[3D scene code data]
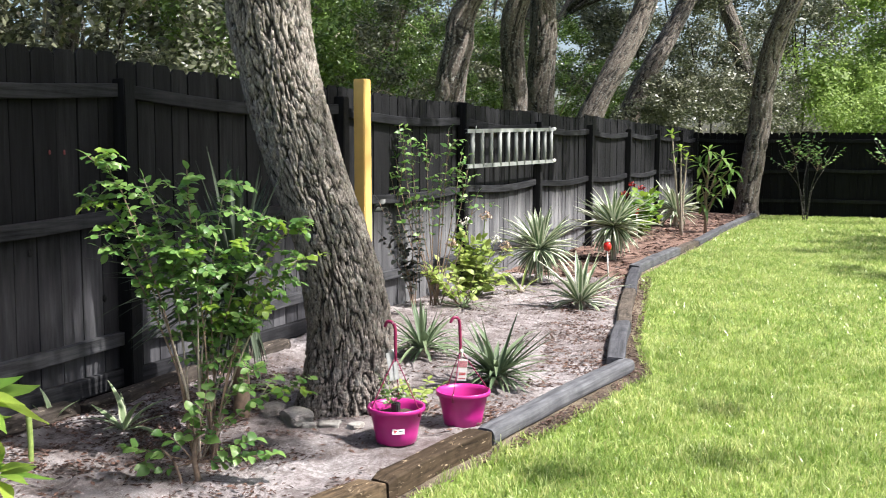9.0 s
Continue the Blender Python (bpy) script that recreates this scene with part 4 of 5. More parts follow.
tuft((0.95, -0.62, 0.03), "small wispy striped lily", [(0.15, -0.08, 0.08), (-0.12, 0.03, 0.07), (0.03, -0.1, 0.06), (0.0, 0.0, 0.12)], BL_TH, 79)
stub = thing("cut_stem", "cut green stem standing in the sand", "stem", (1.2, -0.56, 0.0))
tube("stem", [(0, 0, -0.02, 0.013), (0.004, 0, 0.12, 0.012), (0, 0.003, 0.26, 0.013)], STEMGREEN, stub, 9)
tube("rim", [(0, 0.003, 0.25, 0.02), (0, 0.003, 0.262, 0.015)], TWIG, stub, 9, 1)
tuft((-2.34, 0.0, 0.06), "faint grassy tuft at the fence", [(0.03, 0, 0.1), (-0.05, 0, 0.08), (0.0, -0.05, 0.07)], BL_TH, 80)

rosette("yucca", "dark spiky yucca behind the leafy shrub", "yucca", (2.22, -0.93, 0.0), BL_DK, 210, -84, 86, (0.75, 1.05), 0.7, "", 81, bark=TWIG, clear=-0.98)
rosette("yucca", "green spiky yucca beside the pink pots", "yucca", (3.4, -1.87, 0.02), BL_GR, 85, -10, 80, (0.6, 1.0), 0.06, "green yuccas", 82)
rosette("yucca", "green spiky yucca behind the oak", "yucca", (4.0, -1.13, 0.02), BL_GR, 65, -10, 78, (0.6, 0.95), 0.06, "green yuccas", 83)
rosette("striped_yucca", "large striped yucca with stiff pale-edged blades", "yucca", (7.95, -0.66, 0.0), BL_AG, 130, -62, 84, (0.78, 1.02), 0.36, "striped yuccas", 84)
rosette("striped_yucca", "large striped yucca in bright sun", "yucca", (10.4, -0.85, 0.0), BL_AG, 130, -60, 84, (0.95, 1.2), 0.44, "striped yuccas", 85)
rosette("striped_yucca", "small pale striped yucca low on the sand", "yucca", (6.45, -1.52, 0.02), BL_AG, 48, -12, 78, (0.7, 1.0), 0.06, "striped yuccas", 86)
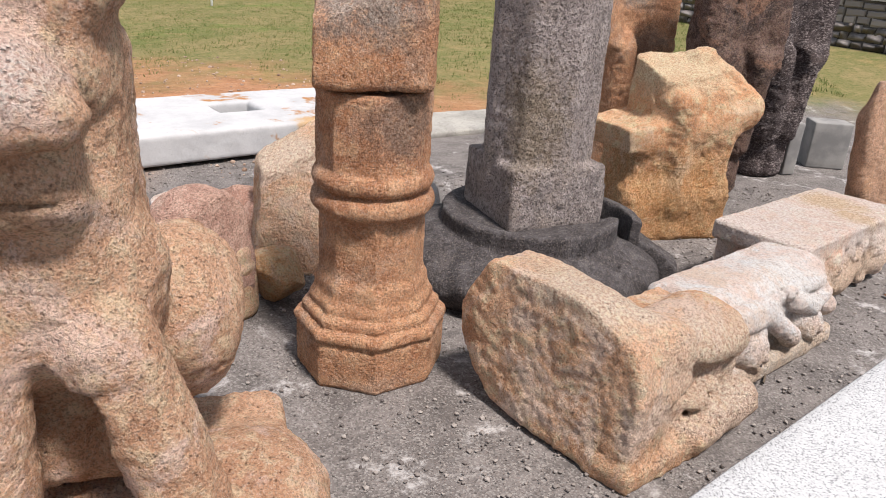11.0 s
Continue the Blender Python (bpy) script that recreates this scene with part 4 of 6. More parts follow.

◆ Job
Quote the data above in full and without alteration; skip the pictures.

◆ Result of this exercise
9.0 s
Continue the Blender Python (bpy) script that recreates this scene with part 4 of 5. More parts follow.
tuft((0.95, -0.62, 0.03), "small wispy striped lily", [(0.15, -0.08, 0.08), (-0.12, 0.03, 0.07), (0.03, -0.1, 0.06), (0.0, 0.0, 0.12)], BL_TH, 79)
stub = thing("cut_stem", "cut green stem standing in the sand", "stem", (1.2, -0.56, 0.0))
tube("stem", [(0, 0, -0.02, 0.013), (0.004, 0, 0.12, 0.012), (0, 0.003, 0.26, 0.013)], STEMGREEN, stub, 9)
tube("rim", [(0, 0.003, 0.25, 0.02), (0, 0.003, 0.262, 0.015)], TWIG, stub, 9, 1)
tuft((-2.34, 0.0, 0.06), "faint grassy tuft at the fence", [(0.03, 0, 0.1), (-0.05, 0, 0.08), (0.0, -0.05, 0.07)], BL_TH, 80)

rosette("yucca", "dark spiky yucca behind the leafy shrub", "yucca", (2.22, -0.93, 0.0), BL_DK, 210, -84, 86, (0.75, 1.05), 0.7, "", 81, bark=TWIG, clear=-0.98)
rosette("yucca", "green spiky yucca beside the pink pots", "yucca", (3.4, -1.87, 0.02), BL_GR, 85, -10, 80, (0.6, 1.0), 0.06, "green yuccas", 82)
rosette("yucca", "green spiky yucca behind the oak", "yucca", (4.0, -1.13, 0.02), BL_GR, 65, -10, 78, (0.6, 0.95), 0.06, "green yuccas", 83)
rosette("striped_yucca", "large striped yucca with stiff pale-edged blades", "yucca", (7.95, -0.66, 0.0), BL_AG, 130, -62, 84, (0.78, 1.02), 0.36, "striped yuccas", 84)
rosette("striped_yucca", "large striped yucca in bright sun", "yucca", (10.4, -0.85, 0.0), BL_AG, 130, -60, 84, (0.95, 1.2), 0.44, "striped yuccas", 85)
rosette("striped_yucca", "small pale striped yucca low on the sand", "yucca", (6.45, -1.52, 0.02), BL_AG, 48, -12, 78, (0.7, 1.0), 0.06, "striped yuccas", 86)
11.0 s
Continue the Blender Python (bpy) script that recreates this scene with part 4 of 6. More parts follow.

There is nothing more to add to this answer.